* START GIVEN RECORDS *
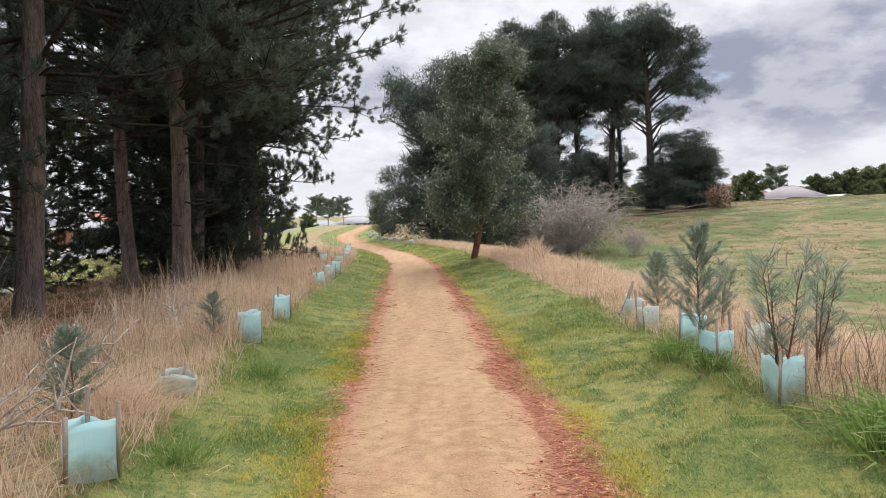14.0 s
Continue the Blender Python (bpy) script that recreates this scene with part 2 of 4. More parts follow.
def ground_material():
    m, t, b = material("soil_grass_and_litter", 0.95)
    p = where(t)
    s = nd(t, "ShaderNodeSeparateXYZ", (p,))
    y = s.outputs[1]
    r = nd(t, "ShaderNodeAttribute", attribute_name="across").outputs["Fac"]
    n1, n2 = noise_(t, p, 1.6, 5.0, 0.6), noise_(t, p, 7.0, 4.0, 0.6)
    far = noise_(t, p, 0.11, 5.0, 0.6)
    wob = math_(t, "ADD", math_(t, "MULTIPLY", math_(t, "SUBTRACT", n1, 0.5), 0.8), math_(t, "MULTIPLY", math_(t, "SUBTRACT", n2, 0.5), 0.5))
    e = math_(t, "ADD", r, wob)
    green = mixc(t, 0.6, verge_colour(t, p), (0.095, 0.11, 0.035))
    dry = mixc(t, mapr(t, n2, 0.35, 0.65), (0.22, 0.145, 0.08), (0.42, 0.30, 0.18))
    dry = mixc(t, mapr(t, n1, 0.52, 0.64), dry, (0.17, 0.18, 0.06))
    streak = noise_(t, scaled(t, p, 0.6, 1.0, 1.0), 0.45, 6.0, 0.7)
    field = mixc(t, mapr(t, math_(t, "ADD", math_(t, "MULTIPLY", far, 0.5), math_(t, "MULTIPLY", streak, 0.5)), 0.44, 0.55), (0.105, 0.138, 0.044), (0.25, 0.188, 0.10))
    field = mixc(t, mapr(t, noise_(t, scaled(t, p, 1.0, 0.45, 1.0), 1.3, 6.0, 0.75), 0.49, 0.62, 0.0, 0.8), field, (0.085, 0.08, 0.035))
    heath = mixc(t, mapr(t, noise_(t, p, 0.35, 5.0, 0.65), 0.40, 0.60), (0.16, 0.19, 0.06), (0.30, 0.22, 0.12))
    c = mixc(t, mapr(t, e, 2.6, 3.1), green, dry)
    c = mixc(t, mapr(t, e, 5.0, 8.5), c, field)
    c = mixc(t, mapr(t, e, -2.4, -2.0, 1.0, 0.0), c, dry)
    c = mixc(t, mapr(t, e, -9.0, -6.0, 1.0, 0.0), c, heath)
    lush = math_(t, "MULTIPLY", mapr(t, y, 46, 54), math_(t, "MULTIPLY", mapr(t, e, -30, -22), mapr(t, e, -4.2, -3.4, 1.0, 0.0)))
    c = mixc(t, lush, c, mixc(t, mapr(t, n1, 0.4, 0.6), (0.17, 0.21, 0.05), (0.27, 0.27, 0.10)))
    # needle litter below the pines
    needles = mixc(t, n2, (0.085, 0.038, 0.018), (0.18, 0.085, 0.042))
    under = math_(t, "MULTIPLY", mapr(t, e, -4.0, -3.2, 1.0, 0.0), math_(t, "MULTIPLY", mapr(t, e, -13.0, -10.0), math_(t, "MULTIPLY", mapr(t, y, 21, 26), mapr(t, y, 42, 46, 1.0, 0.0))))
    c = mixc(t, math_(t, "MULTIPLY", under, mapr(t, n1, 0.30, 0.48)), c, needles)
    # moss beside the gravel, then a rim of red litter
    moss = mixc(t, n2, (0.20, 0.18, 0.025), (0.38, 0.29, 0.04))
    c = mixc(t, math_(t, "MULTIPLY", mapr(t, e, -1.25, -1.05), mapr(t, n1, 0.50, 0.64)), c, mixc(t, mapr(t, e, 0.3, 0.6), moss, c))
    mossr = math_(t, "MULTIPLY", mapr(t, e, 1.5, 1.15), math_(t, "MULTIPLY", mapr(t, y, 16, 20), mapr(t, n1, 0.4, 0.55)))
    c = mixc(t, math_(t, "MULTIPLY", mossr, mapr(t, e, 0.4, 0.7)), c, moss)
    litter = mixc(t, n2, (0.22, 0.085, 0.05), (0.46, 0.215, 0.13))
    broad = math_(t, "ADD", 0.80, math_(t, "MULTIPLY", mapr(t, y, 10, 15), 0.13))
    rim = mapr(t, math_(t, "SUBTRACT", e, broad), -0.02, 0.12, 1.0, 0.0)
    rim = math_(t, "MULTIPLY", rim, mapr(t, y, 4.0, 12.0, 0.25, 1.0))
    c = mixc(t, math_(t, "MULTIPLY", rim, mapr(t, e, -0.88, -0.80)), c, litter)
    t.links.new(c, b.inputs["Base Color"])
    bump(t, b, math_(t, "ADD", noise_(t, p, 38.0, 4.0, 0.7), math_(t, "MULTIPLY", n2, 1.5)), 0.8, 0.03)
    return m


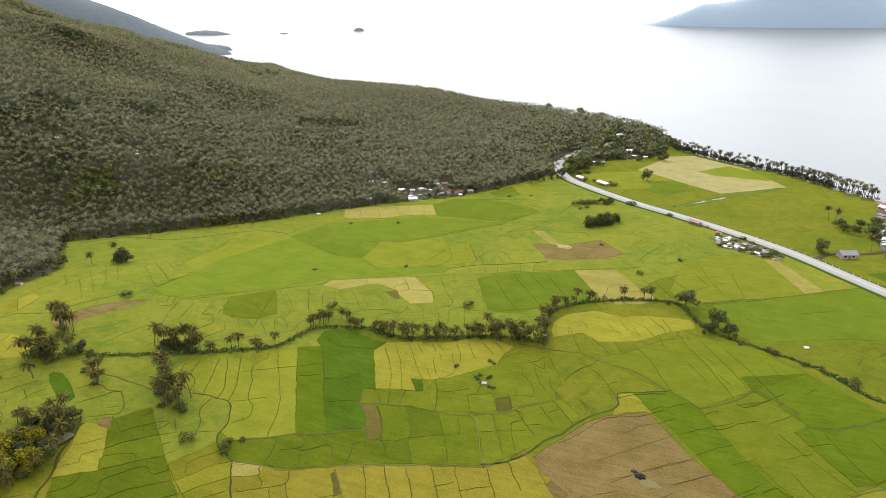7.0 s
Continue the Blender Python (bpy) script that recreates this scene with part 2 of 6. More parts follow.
* END GIVEN RECORDS *
→ SHORT PROBLEM
Report the number of lines in the entries above that include the string "Python". Give nothing but the number.

→ FULL OUTPUT
2